**PROBLEM TO SOLVE**
Copy out each line in the material below that has the word "part".

**SOURCE DATA**
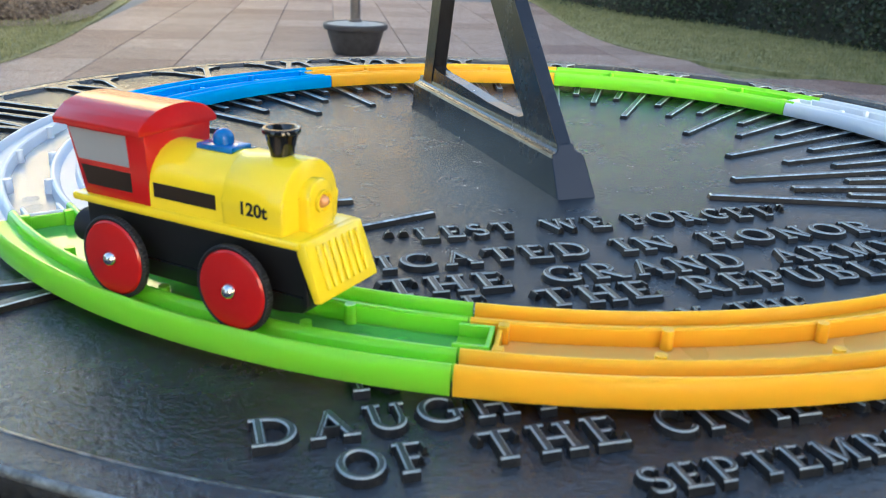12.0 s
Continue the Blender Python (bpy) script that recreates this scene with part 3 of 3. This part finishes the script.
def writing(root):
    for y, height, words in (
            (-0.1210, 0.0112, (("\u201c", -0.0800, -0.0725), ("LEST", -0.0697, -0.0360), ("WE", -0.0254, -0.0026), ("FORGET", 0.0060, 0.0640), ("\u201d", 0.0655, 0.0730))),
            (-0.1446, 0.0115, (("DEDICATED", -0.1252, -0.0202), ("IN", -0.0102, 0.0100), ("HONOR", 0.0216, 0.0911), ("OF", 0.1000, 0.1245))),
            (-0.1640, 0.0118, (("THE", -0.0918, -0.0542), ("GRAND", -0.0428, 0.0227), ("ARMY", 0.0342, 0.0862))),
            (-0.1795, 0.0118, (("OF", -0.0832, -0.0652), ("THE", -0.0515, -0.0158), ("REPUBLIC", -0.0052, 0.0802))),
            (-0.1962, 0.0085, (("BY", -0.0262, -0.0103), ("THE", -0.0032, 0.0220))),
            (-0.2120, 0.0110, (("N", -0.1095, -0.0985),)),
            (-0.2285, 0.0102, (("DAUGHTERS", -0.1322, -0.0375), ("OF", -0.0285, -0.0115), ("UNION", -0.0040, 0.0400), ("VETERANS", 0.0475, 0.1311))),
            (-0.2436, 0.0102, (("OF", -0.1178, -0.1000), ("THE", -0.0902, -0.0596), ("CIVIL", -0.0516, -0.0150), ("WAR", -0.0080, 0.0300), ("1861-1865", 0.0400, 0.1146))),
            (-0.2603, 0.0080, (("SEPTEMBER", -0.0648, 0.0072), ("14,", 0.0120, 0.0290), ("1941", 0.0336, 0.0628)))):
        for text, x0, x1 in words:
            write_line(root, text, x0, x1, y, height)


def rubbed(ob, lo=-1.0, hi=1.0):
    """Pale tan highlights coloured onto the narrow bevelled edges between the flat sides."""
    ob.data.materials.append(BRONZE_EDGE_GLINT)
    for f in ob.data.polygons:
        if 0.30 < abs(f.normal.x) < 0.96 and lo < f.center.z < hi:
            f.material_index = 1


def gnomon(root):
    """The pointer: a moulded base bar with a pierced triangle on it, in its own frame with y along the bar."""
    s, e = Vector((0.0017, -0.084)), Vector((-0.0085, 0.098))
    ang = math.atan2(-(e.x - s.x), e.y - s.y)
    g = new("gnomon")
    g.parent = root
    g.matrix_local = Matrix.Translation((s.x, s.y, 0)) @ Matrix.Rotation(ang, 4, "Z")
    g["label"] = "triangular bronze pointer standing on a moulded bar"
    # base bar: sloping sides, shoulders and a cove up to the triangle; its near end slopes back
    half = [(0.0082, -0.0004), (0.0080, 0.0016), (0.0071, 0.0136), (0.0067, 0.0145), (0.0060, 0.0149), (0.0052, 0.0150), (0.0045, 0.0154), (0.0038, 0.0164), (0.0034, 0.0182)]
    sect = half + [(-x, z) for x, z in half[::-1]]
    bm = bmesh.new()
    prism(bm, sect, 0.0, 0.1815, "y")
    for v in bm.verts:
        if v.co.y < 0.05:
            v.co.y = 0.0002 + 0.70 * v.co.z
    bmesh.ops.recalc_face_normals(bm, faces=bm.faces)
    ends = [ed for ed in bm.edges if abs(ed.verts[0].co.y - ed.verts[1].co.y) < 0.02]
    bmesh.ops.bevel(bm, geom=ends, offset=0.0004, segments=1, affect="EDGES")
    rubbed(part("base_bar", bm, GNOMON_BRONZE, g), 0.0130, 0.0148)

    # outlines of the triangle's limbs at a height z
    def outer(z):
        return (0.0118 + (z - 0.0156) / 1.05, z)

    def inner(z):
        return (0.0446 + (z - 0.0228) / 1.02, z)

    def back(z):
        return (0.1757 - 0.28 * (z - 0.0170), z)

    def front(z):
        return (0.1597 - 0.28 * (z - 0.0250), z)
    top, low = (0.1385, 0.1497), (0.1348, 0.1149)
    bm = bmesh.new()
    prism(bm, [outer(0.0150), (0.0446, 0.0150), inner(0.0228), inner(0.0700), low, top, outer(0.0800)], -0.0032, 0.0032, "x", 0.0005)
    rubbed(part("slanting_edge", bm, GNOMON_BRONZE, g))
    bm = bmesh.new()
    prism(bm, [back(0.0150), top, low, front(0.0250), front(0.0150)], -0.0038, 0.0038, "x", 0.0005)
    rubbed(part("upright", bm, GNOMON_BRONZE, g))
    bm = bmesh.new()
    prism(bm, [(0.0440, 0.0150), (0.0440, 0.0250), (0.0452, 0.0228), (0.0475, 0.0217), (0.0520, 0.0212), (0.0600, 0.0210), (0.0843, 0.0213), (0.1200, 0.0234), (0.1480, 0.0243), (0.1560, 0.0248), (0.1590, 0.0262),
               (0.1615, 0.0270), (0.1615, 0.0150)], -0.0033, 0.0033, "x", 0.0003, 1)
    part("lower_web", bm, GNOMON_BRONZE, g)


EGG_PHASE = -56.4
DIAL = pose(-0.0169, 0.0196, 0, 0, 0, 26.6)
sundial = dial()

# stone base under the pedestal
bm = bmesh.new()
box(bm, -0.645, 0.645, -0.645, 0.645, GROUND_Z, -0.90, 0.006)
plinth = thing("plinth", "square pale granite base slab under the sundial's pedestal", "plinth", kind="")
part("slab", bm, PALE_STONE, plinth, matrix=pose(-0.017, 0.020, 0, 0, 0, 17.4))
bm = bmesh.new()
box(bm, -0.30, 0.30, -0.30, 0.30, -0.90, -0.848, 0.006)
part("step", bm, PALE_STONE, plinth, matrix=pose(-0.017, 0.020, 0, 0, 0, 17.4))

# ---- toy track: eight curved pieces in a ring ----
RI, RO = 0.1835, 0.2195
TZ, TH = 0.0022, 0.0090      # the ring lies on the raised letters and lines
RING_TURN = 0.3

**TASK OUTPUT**
Continue the Blender Python (bpy) script that recreates this scene with part 3 of 3. This part finishes the script.
    rubbed(part("base_bar", bm, GNOMON_BRONZE, g), 0.0130, 0.0148)
    rubbed(part("slanting_edge", bm, GNOMON_BRONZE, g))
    rubbed(part("upright", bm, GNOMON_BRONZE, g))
    part("lower_web", bm, GNOMON_BRONZE, g)
part("slab", bm, PALE_STONE, plinth, matrix=pose(-0.017, 0.020, 0, 0, 0, 17.4))
part("step", bm, PALE_STONE, plinth, matrix=pose(-0.017, 0.020, 0, 0, 0, 17.4))